▸ Exercise description: Count the lines in the records below that contain the word "roll", and reply with only that number.

-- Start of Listed records --

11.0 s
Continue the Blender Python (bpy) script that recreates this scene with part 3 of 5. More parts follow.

-- End of Listed records --
-- Start of Listed records --

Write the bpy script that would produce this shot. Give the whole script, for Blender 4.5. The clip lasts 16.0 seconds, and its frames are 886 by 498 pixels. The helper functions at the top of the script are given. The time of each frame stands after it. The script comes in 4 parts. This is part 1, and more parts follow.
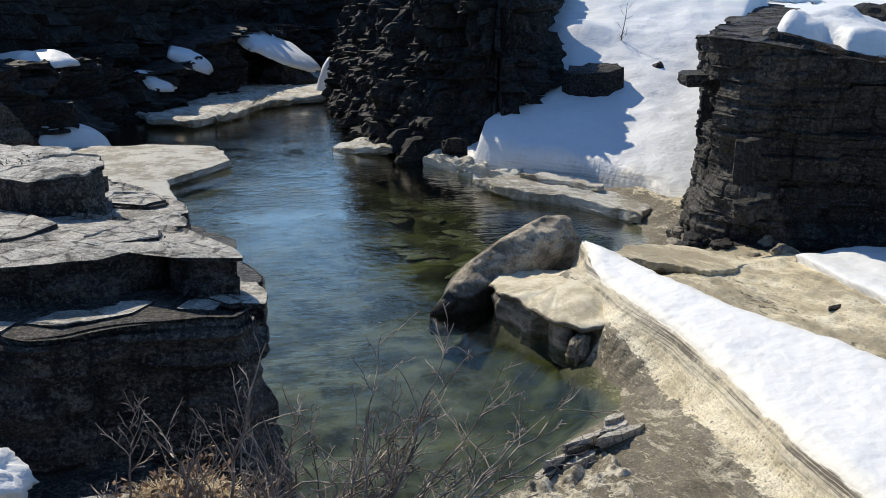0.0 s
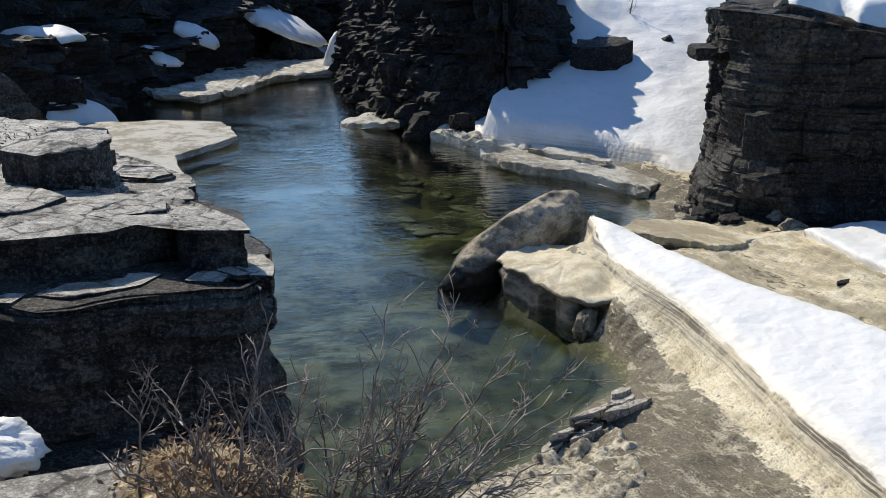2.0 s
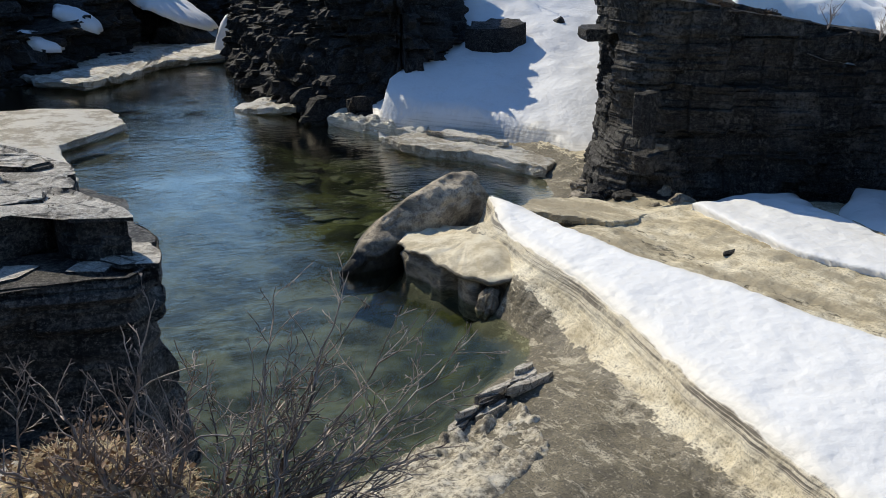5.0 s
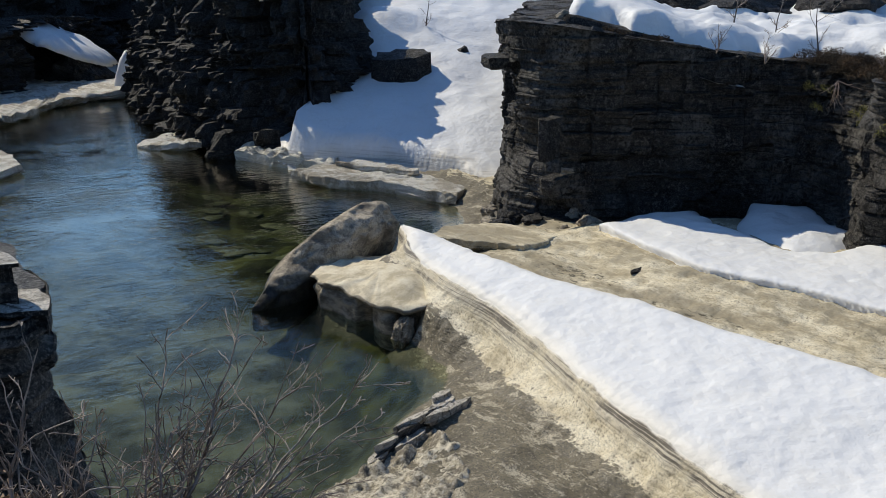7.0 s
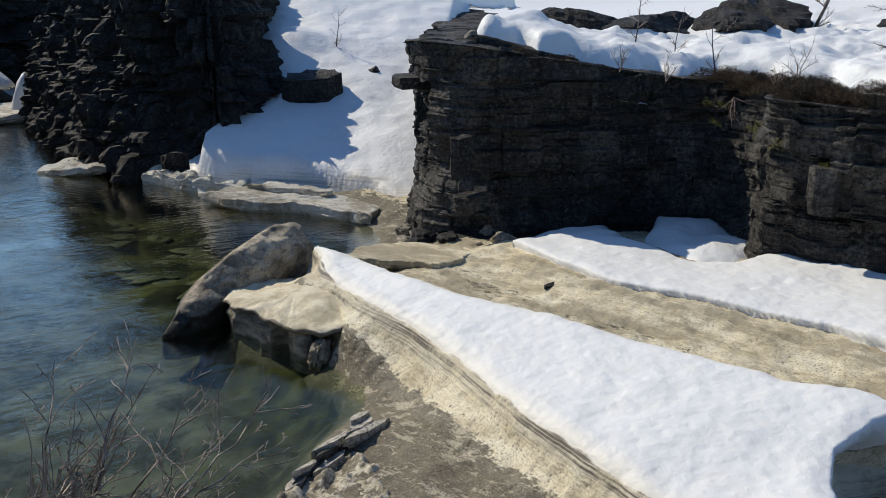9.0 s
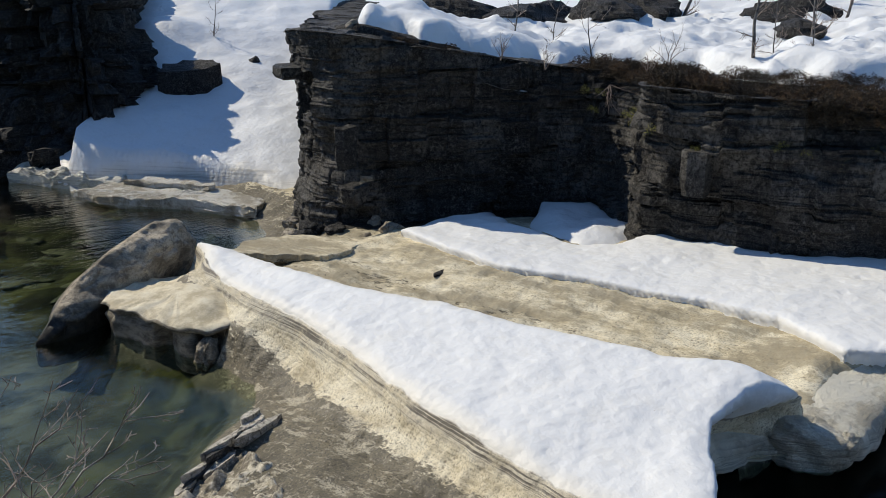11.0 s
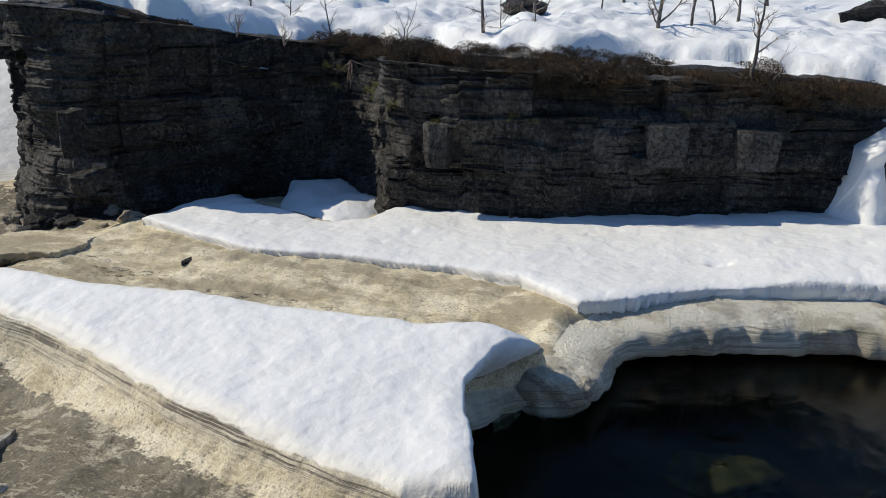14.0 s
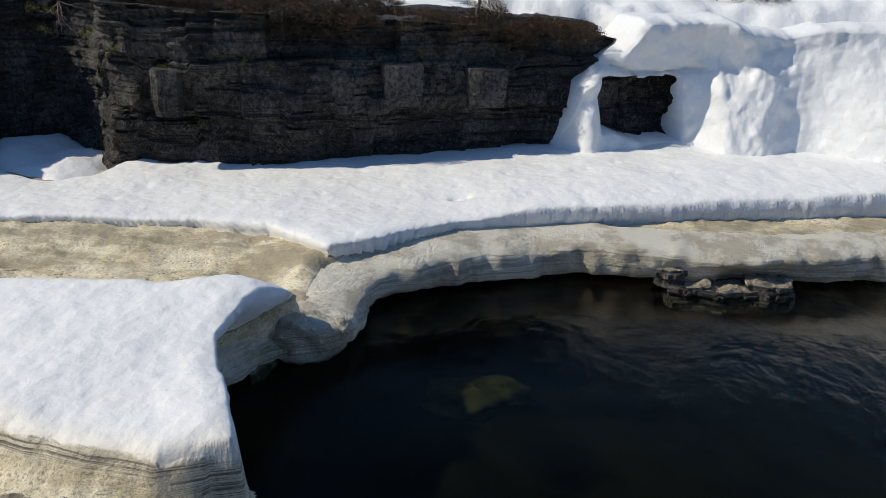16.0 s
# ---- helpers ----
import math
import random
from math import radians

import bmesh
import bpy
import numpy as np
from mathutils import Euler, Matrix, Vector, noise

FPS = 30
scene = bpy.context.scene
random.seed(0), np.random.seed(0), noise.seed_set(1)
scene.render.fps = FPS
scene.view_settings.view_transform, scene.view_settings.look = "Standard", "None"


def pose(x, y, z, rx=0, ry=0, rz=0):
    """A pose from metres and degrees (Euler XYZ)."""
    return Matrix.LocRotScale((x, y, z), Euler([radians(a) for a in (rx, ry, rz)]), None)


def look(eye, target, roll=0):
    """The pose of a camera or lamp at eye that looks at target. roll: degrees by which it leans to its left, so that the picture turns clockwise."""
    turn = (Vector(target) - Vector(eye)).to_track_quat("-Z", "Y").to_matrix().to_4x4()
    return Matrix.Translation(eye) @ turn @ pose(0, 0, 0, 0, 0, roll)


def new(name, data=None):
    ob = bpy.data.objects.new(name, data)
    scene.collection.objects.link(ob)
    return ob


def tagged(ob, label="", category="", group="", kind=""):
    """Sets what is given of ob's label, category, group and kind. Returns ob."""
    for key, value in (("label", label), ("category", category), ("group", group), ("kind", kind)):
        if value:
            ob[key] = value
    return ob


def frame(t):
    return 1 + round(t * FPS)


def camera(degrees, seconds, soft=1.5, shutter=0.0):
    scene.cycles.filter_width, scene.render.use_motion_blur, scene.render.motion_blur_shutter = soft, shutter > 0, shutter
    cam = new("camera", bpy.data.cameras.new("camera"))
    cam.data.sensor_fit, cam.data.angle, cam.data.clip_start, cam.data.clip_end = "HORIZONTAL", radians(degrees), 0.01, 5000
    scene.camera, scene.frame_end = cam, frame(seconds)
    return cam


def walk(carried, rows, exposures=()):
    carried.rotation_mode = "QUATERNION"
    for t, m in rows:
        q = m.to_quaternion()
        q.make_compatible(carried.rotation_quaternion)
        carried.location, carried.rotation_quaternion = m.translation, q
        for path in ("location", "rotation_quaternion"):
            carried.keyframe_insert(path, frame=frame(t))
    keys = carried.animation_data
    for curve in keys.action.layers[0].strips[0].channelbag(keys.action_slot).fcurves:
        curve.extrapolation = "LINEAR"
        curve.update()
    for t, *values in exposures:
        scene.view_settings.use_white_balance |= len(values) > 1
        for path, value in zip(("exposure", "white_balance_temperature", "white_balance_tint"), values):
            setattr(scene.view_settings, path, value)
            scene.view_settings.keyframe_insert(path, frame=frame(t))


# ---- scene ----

-- End of Listed records --
-- Start of Listed records --

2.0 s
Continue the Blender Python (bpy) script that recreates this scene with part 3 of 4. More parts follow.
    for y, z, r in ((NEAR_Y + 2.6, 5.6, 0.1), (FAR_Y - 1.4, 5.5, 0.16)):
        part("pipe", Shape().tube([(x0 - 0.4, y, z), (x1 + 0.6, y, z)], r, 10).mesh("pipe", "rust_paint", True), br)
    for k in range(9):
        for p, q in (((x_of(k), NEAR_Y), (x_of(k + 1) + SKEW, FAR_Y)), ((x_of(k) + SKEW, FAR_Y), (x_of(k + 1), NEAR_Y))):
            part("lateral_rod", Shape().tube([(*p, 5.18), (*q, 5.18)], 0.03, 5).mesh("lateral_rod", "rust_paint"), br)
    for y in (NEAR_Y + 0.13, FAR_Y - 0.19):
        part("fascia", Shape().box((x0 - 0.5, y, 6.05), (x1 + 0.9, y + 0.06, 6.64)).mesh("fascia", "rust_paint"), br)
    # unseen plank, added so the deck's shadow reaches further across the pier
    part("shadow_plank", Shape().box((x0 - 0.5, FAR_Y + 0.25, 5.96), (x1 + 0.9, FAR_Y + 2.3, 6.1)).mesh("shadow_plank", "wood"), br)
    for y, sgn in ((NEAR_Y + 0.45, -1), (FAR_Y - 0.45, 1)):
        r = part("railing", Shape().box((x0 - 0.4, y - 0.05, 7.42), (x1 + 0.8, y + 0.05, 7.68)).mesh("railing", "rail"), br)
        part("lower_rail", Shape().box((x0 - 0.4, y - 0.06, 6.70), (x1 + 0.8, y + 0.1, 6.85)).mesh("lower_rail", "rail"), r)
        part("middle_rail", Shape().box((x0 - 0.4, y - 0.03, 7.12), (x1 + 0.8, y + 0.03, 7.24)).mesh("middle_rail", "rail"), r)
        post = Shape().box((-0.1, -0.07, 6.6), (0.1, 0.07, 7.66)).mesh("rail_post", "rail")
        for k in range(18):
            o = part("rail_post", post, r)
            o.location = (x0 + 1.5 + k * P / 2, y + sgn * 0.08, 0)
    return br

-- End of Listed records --

▸ Result: 3